Problem description: Omit every picture and return the rest of the data unaltered.

Source excerpt:
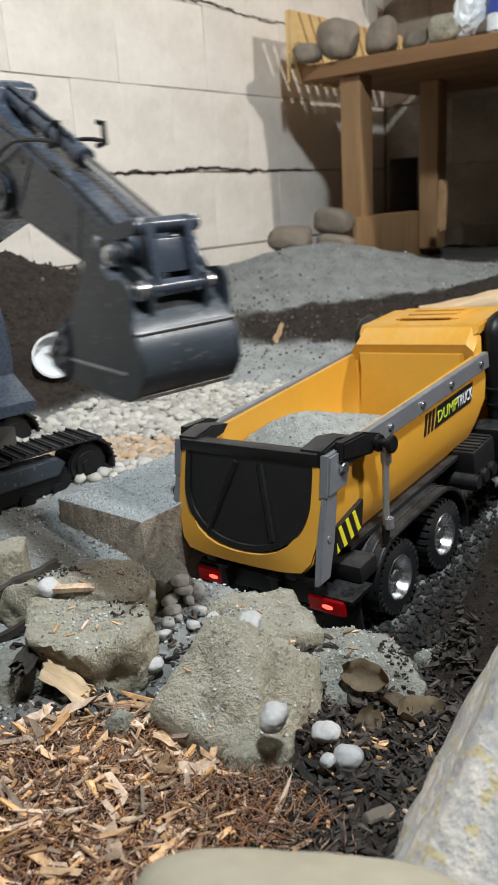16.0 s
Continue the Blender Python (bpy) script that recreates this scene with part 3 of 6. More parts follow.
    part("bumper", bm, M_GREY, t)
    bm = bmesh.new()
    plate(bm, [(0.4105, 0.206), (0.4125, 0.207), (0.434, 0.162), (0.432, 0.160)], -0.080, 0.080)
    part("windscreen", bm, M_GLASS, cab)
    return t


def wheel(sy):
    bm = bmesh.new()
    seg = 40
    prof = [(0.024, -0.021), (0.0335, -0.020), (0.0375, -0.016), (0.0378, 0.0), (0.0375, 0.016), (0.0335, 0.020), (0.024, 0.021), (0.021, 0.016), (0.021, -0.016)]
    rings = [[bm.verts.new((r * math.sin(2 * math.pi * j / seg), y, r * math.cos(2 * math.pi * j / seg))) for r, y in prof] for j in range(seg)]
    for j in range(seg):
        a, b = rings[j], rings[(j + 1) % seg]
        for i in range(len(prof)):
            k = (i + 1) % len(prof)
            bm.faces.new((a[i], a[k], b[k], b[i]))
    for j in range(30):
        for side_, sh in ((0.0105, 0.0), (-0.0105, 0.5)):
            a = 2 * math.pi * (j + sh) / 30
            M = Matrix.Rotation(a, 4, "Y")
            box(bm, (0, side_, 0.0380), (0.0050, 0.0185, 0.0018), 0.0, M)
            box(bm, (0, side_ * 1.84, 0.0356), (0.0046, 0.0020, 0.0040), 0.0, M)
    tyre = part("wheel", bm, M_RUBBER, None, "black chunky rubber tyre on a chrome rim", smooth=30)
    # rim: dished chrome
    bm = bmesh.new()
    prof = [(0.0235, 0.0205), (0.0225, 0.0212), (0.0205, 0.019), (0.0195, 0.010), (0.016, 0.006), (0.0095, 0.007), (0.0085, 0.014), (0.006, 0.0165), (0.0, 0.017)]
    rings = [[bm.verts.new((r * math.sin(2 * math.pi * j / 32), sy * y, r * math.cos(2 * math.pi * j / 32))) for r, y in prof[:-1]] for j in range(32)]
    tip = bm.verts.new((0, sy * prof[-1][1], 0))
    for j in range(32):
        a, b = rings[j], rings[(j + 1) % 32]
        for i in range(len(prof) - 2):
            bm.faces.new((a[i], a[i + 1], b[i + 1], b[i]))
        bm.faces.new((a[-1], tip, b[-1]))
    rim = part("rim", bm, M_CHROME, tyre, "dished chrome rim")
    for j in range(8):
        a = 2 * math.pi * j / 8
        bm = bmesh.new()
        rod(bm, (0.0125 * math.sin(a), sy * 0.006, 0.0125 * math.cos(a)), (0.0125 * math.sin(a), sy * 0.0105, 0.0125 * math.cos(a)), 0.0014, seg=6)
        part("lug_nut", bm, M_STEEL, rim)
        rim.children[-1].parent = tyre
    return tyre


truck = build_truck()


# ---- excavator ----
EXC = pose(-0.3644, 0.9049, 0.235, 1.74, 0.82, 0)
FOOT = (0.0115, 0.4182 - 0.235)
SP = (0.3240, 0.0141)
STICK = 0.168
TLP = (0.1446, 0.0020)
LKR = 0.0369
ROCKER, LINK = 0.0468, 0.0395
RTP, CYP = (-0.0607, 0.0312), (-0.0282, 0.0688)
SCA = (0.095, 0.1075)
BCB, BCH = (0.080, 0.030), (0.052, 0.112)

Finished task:
16.0 s
Continue the Blender Python (bpy) script that recreates this scene with part 3 of 6. More parts follow.
    part("bumper", bm, M_GREY, t)
    bm = bmesh.new()
    plate(bm, [(0.4105, 0.206), (0.4125, 0.207), (0.434, 0.162), (0.432, 0.160)], -0.080, 0.080)
    part("windscreen", bm, M_GLASS, cab)
    return t


def wheel(sy):
    bm = bmesh.new()
    seg = 40
    prof = [(0.024, -0.021), (0.0335, -0.020), (0.0375, -0.016), (0.0378, 0.0), (0.0375, 0.016), (0.0335, 0.020), (0.024, 0.021), (0.021, 0.016), (0.021, -0.016)]
    rings = [[bm.verts.new((r * math.sin(2 * math.pi * j / seg), y, r * math.cos(2 * math.pi * j / seg))) for r, y in prof] for j in range(seg)]
    for j in range(seg):
        a, b = rings[j], rings[(j + 1) % seg]
        for i in range(len(prof)):
            k = (i + 1) % len(prof)
            bm.faces.new((a[i], a[k], b[k], b[i]))
    for j in range(30):
        for side_, sh in ((0.0105, 0.0), (-0.0105, 0.5)):
            a = 2 * math.pi * (j + sh) / 30
            M = Matrix.Rotation(a, 4, "Y")
            box(bm, (0, side_, 0.0380), (0.0050, 0.0185, 0.0018), 0.0, M)
            box(bm, (0, side_ * 1.84, 0.0356), (0.0046, 0.0020, 0.0040), 0.0, M)
    tyre = part("wheel", bm, M_RUBBER, None, "black chunky rubber tyre on a chrome rim", smooth=30)
    # rim: dished chrome
    bm = bmesh.new()
    prof = [(0.0235, 0.0205), (0.0225, 0.0212), (0.0205, 0.019), (0.0195, 0.010), (0.016, 0.006), (0.0095, 0.007), (0.0085, 0.014), (0.006, 0.0165), (0.0, 0.017)]
    rings = [[bm.verts.new((r * math.sin(2 * math.pi * j / 32), sy * y, r * math.cos(2 * math.pi * j / 32))) for r, y in prof[:-1]] for j in range(32)]
    tip = bm.verts.new((0, sy * prof[-1][1], 0))
    for j in range(32):
        a, b = rings[j], rings[(j + 1) % 32]
        for i in range(len(prof) - 2):
            bm.faces.new((a[i], a[i + 1], b[i + 1], b[i]))
        bm.faces.new((a[-1], tip, b[-1]))
    rim = part("rim", bm, M_CHROME, tyre, "dished chrome rim")
    for j in range(8):
        a = 2 * math.pi * j / 8
        bm = bmesh.new()
        rod(bm, (0.0125 * math.sin(a), sy * 0.006, 0.0125 * math.cos(a)), (0.0125 * math.sin(a), sy * 0.0105, 0.0125 * math.cos(a)), 0.0014, seg=6)
        part("lug_nut", bm, M_STEEL, rim)
        rim.children[-1].parent = tyre
    return tyre


truck = build_truck()


# ---- excavator ----
EXC = pose(-0.3644, 0.9049, 0.235, 1.74, 0.82, 0)
FOOT = (0.0115, 0.4182 - 0.235)
SP = (0.3240, 0.0141)
STICK = 0.168
TLP = (0.1446, 0.0020)
LKR = 0.0369
ROCKER, LINK = 0.0468, 0.0395
RTP, CYP = (-0.0607, 0.0312), (-0.0282, 0.0688)
SCA = (0.095, 0.1075)
BCB, BCH = (0.080, 0.030), (0.052, 0.112)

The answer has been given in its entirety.